Task prompt - Repeat the data that follows, word for word, without the images.

━━━

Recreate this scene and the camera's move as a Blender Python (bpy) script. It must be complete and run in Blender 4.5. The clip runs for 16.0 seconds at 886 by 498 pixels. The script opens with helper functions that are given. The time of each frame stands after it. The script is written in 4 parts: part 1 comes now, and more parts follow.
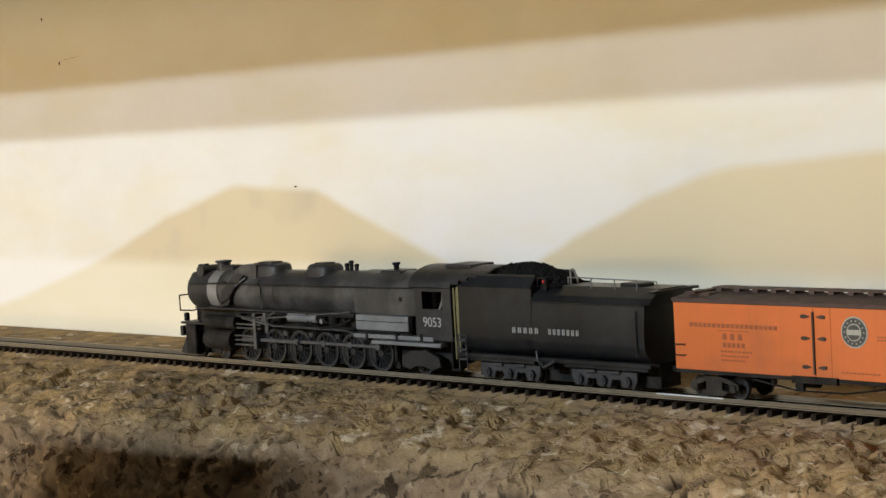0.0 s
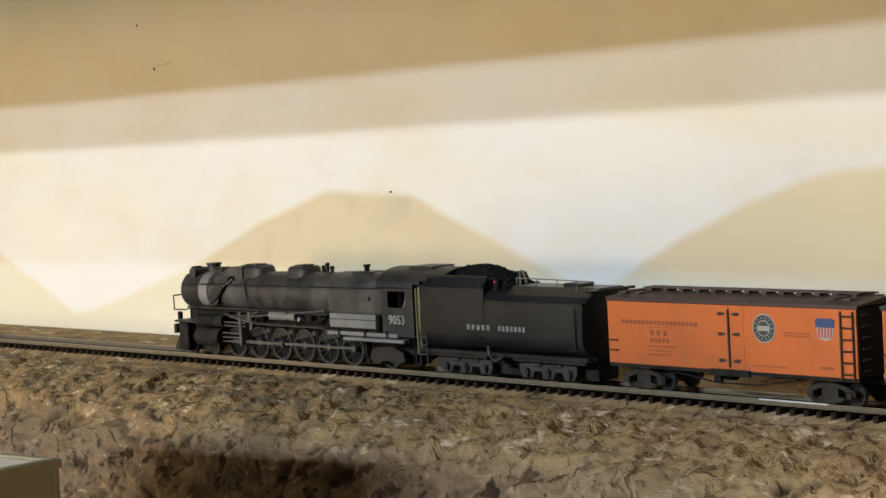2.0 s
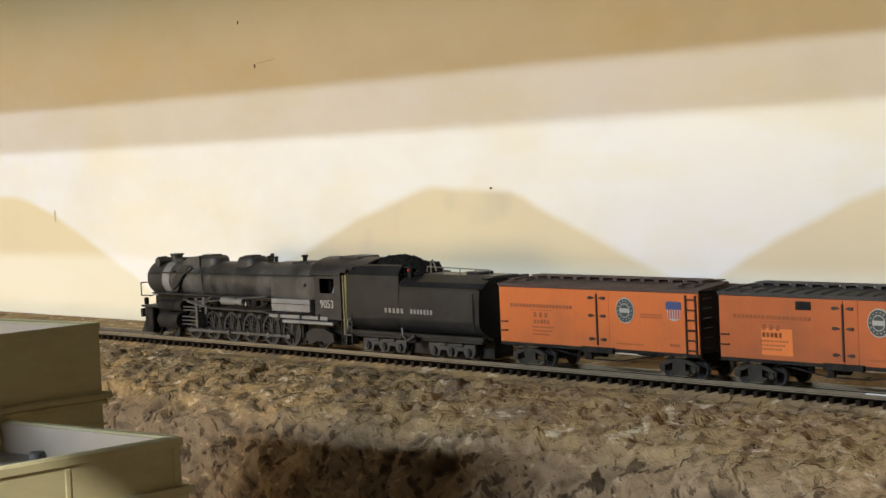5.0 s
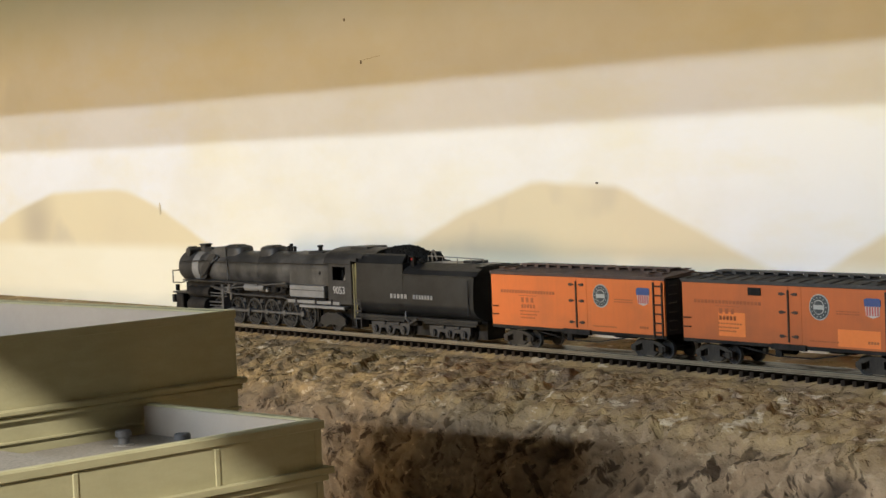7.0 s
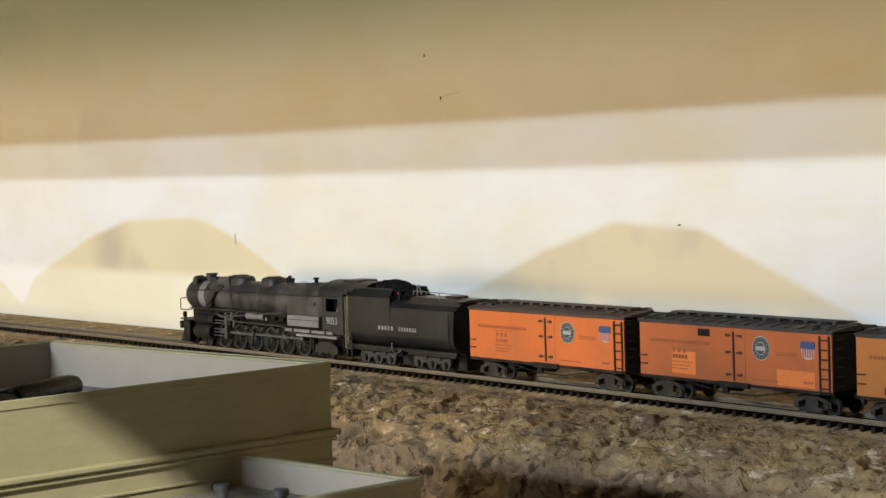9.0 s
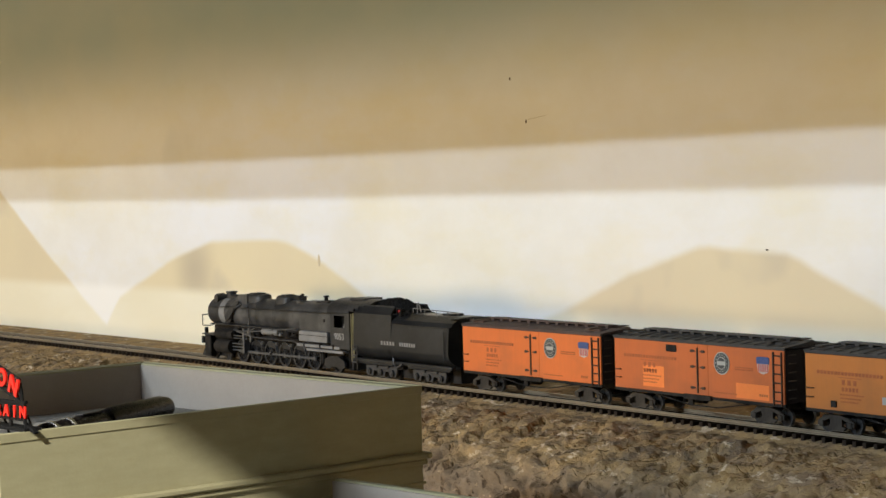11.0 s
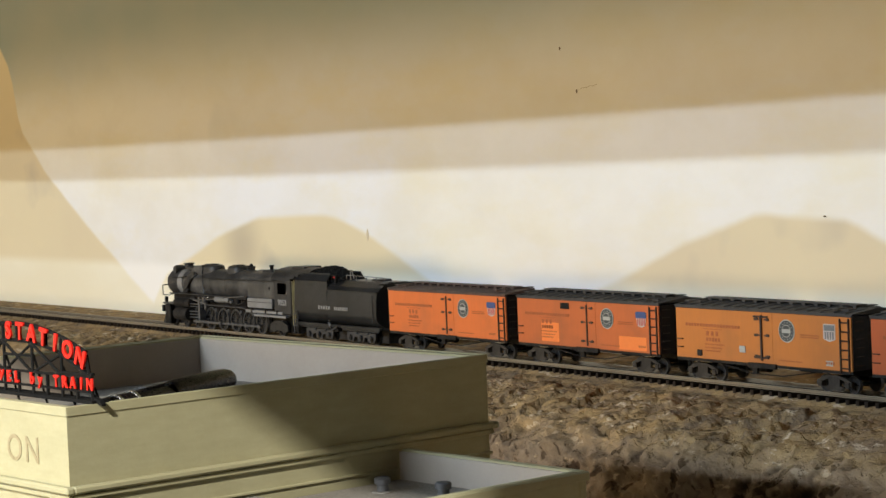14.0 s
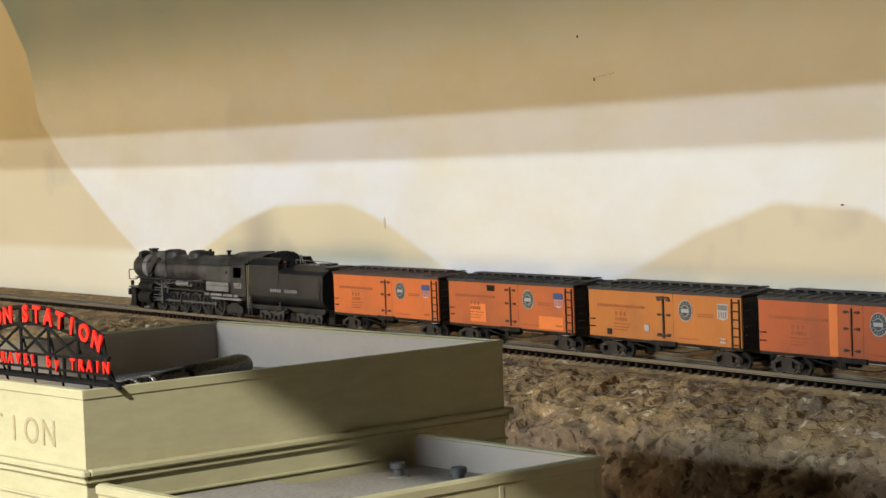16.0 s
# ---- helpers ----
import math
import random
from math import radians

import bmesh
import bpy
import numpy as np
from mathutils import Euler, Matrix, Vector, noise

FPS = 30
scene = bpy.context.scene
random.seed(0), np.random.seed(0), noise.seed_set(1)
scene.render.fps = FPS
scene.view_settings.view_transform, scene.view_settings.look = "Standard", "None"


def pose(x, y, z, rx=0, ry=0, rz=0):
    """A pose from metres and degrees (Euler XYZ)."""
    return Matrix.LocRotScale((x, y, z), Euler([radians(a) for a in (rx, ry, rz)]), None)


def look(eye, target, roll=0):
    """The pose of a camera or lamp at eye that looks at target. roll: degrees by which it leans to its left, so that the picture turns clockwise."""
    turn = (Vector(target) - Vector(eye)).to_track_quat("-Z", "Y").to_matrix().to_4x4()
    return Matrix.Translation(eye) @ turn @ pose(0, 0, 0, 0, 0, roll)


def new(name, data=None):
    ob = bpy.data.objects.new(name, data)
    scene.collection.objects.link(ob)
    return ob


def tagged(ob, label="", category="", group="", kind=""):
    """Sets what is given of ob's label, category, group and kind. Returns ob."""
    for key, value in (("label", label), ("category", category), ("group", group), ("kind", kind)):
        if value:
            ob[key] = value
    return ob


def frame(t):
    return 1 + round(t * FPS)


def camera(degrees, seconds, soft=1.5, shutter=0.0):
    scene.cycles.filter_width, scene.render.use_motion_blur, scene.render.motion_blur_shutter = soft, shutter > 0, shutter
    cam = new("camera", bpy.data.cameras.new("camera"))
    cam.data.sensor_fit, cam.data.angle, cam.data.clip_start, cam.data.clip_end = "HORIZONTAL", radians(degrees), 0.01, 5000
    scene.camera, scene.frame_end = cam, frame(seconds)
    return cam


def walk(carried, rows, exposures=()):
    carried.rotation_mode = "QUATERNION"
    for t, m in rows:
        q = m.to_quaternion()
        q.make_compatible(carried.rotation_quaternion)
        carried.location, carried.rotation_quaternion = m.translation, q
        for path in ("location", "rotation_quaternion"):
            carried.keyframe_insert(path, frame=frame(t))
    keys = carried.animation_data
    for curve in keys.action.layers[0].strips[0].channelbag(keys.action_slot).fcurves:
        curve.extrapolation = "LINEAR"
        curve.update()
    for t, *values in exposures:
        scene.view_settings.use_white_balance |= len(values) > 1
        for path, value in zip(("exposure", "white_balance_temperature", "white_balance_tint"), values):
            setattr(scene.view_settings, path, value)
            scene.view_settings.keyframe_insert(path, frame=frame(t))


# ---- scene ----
# camera: hand-held pan along the layout
cam = camera(24.4545, 16.0)
walk(cam, [
    (0.0, pose(0.0172, 0.0579, 0.1264, 86.235, 3.248, 48.355)),
    (0.5, pose(0.0165, 0.0569, 0.1274, 86.278, 3.125, 49.025)),
    (1.0, pose(0.0154, 0.0552, 0.1264, 86.414, 3.088, 49.632)),
    (1.5, pose(0.0134, 0.0534, 0.1251, 86.522, 3.135, 49.996)),
    (2.0, pose(0.0088, 0.0497, 0.1247, 86.614, 3.210, 50.473)),
    (2.5, pose(0.0066, 0.0433, 0.1228, 86.680, 3.350, 51.053)),
    (3.0, pose(0.0048, 0.0397, 0.1226, 86.929, 3.447, 51.613)),
    (5.5, pose(0.0052, 0.0250, 0.1163, 87.000, 2.486, 52.732)),
    (6.0, pose(0.0153, 0.0113, 0.1158, 86.992, 2.483, 53.145)),
    (6.5, pose(0.0132, 0.0029, 0.1142, 87.135, 2.518, 53.947)),
    (7.0, pose(0.0107, -0.0017, 0.1174, 87.008, 2.405, 54.459)),
    (7.5, pose(0.0095, -0.0076, 0.1246, 86.874, 2.235, 55.077)),
    (8.0, pose(0.0114, -0.0130, 0.1321, 86.960, 2.009, 55.403)),
    (8.5, pose(0.0043, -0.0175, 0.1366, 87.224, 1.836, 55.754)),
    (9.0, pose(0.0008, -0.0161, 0.1358, 87.361, 1.818, 55.936)),
    (9.5, pose(0.0040, -0.0204, 0.1374, 87.656, 1.665, 56.299)),
    (12.0, pose(-0.0146, -0.0226, 0.1367, 87.882, 1.769, 58.708)),
    (12.5, pose(-0.0198, -0.0218, 0.1319, 87.608, 2.004, 58.643)),
    (13.0, pose(-0.0183, -0.0246, 0.1342, 87.435, 2.106, 58.711)),
    (13.5, pose(-0.0191, -0.0256, 0.1336, 87.420, 2.310, 58.908)),
    (14.0, pose(-0.0168, -0.0281, 0.1329, 87.450, 2.346, 58.957)),
    (14.5, pose(-0.0146, -0.0312, 0.1331, 87.568, 2.170, 59.128)),
    (15.0, pose(-0.0169, -0.0290, 0.1335, 87.529, 1.946, 59.344)),
    (15.5, pose(-0.0164, -0.0283, 0.1325, 87.453, 1.961, 59.391)),
    (16.0, pose(-0.0161, -0.0279, 0.1307, 87.220, 2.192, 59.463)),
], exposures=[(0.0, -0.06, 6850, 11), (3.0, 0.0, 6800, 11), (7.0, 0.02, 6720, 11), (8.5, -0.05, 6600, 10.5), (9.5, -0.03, 6560, 10), (12.0, -0.13, 6500, 10), (16.0, -0.13, 6500, 10)])

# the engine's chimney along the track, in metres, time by time
RUN = [(0.0, -0.9062), (0.5, -0.9327), (1.0, -0.958), (1.5, -0.9832), (2.0, -1.0069), (2.5, -1.0322), (3.0, -1.0583), (5.5, -1.1831), (6.0, -1.2085), (6.5, -1.2326), (7.0, -1.2581), (7.5, -1.2848), (8.0, -1.3099), (8.5, -1.3335), (9.0, -1.3571), (9.5, -1.3814), (12.0, -1.5067), (12.5, -1.5337), (13.0, -1.5594), (13.5, -1.5839), (14.0, -1.6095), (14.5, -1.6361), (15.0, -1.662), (15.5, -1.6862), (16.0, -1.709)]
TRACK_Y, TRACK_BEND = 0.7272, -0.0401      # centre line y = TRACK_Y + TRACK_BEND x^2 / 2
WALL_OFF = 0.08                            # backdrop behind the centre line


def along(x, off=0.0, z=0.0):
    """A point beside the track's centre line."""
    sl = TRACK_BEND * x
    n = math.sqrt(1 + sl * sl)
    return Vector((x - off * sl / n, TRACK_Y + 0.5 * TRACK_BEND * x * x + off / n, z))


def on_track(x):
    return pose(x, TRACK_Y + 0.5 * TRACK_BEND * x * x, 0, 0, 0, math.degrees(math.atan(TRACK_BEND * x)))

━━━

Result -
Recreate this scene and the camera's move as a Blender Python (bpy) script. It must be complete and run in Blender 4.5. The clip runs for 16.0 seconds at 886 by 498 pixels. The script opens with helper functions that are given. The time of each frame stands after it. The script is written in 4 parts: part 1 comes now, and more parts follow.
0.0 s
2.0 s
5.0 s
7.0 s
9.0 s
11.0 s
14.0 s
16.0 s
# ---- helpers ----
import math
import random
from math import radians

import bmesh
import bpy
import numpy as np
from mathutils import Euler, Matrix, Vector, noise

FPS = 30
scene = bpy.context.scene
random.seed(0), np.random.seed(0), noise.seed_set(1)
scene.render.fps = FPS
scene.view_settings.view_transform, scene.view_settings.look = "Standard", "None"


def pose(x, y, z, rx=0, ry=0, rz=0):
    """A pose from metres and degrees (Euler XYZ)."""
    return Matrix.LocRotScale((x, y, z), Euler([radians(a) for a in (rx, ry, rz)]), None)


def look(eye, target, roll=0):
    """The pose of a camera or lamp at eye that looks at target. roll: degrees by which it leans to its left, so that the picture turns clockwise."""
    turn = (Vector(target) - Vector(eye)).to_track_quat("-Z", "Y").to_matrix().to_4x4()
    return Matrix.Translation(eye) @ turn @ pose(0, 0, 0, 0, 0, roll)


def new(name, data=None):
    ob = bpy.data.objects.new(name, data)
    scene.collection.objects.link(ob)
    return ob


def tagged(ob, label="", category="", group="", kind=""):
    """Sets what is given of ob's label, category, group and kind. Returns ob."""
    for key, value in (("label", label), ("category", category), ("group", group), ("kind", kind)):
        if value:
            ob[key] = value
    return ob


def frame(t):
    return 1 + round(t * FPS)


def camera(degrees, seconds, soft=1.5, shutter=0.0):
    scene.cycles.filter_width, scene.render.use_motion_blur, scene.render.motion_blur_shutter = soft, shutter > 0, shutter
    cam = new("camera", bpy.data.cameras.new("camera"))
    cam.data.sensor_fit, cam.data.angle, cam.data.clip_start, cam.data.clip_end = "HORIZONTAL", radians(degrees), 0.01, 5000
    scene.camera, scene.frame_end = cam, frame(seconds)
    return cam


def walk(carried, rows, exposures=()):
    carried.rotation_mode = "QUATERNION"
    for t, m in rows:
        q = m.to_quaternion()
        q.make_compatible(carried.rotation_quaternion)
        carried.location, carried.rotation_quaternion = m.translation, q
        for path in ("location", "rotation_quaternion"):
            carried.keyframe_insert(path, frame=frame(t))
    keys = carried.animation_data
    for curve in keys.action.layers[0].strips[0].channelbag(keys.action_slot).fcurves:
        curve.extrapolation = "LINEAR"
        curve.update()
    for t, *values in exposures:
        scene.view_settings.use_white_balance |= len(values) > 1
        for path, value in zip(("exposure", "white_balance_temperature", "white_balance_tint"), values):
            setattr(scene.view_settings, path, value)
            scene.view_settings.keyframe_insert(path, frame=frame(t))


# ---- scene ----
# camera: hand-held pan along the layout
cam = camera(24.4545, 16.0)
walk(cam, [
    (0.0, pose(0.0172, 0.0579, 0.1264, 86.235, 3.248, 48.355)),
    (0.5, pose(0.0165, 0.0569, 0.1274, 86.278, 3.125, 49.025)),
    (1.0, pose(0.0154, 0.0552, 0.1264, 86.414, 3.088, 49.632)),
    (1.5, pose(0.0134, 0.0534, 0.1251, 86.522, 3.135, 49.996)),
    (2.0, pose(0.0088, 0.0497, 0.1247, 86.614, 3.210, 50.473)),
    (2.5, pose(0.0066, 0.0433, 0.1228, 86.680, 3.350, 51.053)),
    (3.0, pose(0.0048, 0.0397, 0.1226, 86.929, 3.447, 51.613)),
    (5.5, pose(0.0052, 0.0250, 0.1163, 87.000, 2.486, 52.732)),
    (6.0, pose(0.0153, 0.0113, 0.1158, 86.992, 2.483, 53.145)),
    (6.5, pose(0.0132, 0.0029, 0.1142, 87.135, 2.518, 53.947)),
    (7.0, pose(0.0107, -0.0017, 0.1174, 87.008, 2.405, 54.459)),
    (7.5, pose(0.0095, -0.0076, 0.1246, 86.874, 2.235, 55.077)),
    (8.0, pose(0.0114, -0.0130, 0.1321, 86.960, 2.009, 55.403)),
    (8.5, pose(0.0043, -0.0175, 0.1366, 87.224, 1.836, 55.754)),
    (9.0, pose(0.0008, -0.0161, 0.1358, 87.361, 1.818, 55.936)),
    (9.5, pose(0.0040, -0.0204, 0.1374, 87.656, 1.665, 56.299)),
    (12.0, pose(-0.0146, -0.0226, 0.1367, 87.882, 1.769, 58.708)),
    (12.5, pose(-0.0198, -0.0218, 0.1319, 87.608, 2.004, 58.643)),
    (13.0, pose(-0.0183, -0.0246, 0.1342, 87.435, 2.106, 58.711)),
    (13.5, pose(-0.0191, -0.0256, 0.1336, 87.420, 2.310, 58.908)),
    (14.0, pose(-0.0168, -0.0281, 0.1329, 87.450, 2.346, 58.957)),
    (14.5, pose(-0.0146, -0.0312, 0.1331, 87.568, 2.170, 59.128)),
    (15.0, pose(-0.0169, -0.0290, 0.1335, 87.529, 1.946, 59.344)),
    (15.5, pose(-0.0164, -0.0283, 0.1325, 87.453, 1.961, 59.391)),
    (16.0, pose(-0.0161, -0.0279, 0.1307, 87.220, 2.192, 59.463)),
], exposures=[(0.0, -0.06, 6850, 11), (3.0, 0.0, 6800, 11), (7.0, 0.02, 6720, 11), (8.5, -0.05, 6600, 10.5), (9.5, -0.03, 6560, 10), (12.0, -0.13, 6500, 10), (16.0, -0.13, 6500, 10)])

# the engine's chimney along the track, in metres, time by time
RUN = [(0.0, -0.9062), (0.5, -0.9327), (1.0, -0.958), (1.5, -0.9832), (2.0, -1.0069), (2.5, -1.0322), (3.0, -1.0583), (5.5, -1.1831), (6.0, -1.2085), (6.5, -1.2326), (7.0, -1.2581), (7.5, -1.2848), (8.0, -1.3099), (8.5, -1.3335), (9.0, -1.3571), (9.5, -1.3814), (12.0, -1.5067), (12.5, -1.5337), (13.0, -1.5594), (13.5, -1.5839), (14.0, -1.6095), (14.5, -1.6361), (15.0, -1.662), (15.5, -1.6862), (16.0, -1.709)]
TRACK_Y, TRACK_BEND = 0.7272, -0.0401      # centre line y = TRACK_Y + TRACK_BEND x^2 / 2
WALL_OFF = 0.08                            # backdrop behind the centre line


def along(x, off=0.0, z=0.0):
    """A point beside the track's centre line."""
    sl = TRACK_BEND * x
    n = math.sqrt(1 + sl * sl)
    return Vector((x - off * sl / n, TRACK_Y + 0.5 * TRACK_BEND * x * x + off / n, z))


def on_track(x):
    return pose(x, TRACK_Y + 0.5 * TRACK_BEND * x * x, 0, 0, 0, math.degrees(math.atan(TRACK_BEND * x)))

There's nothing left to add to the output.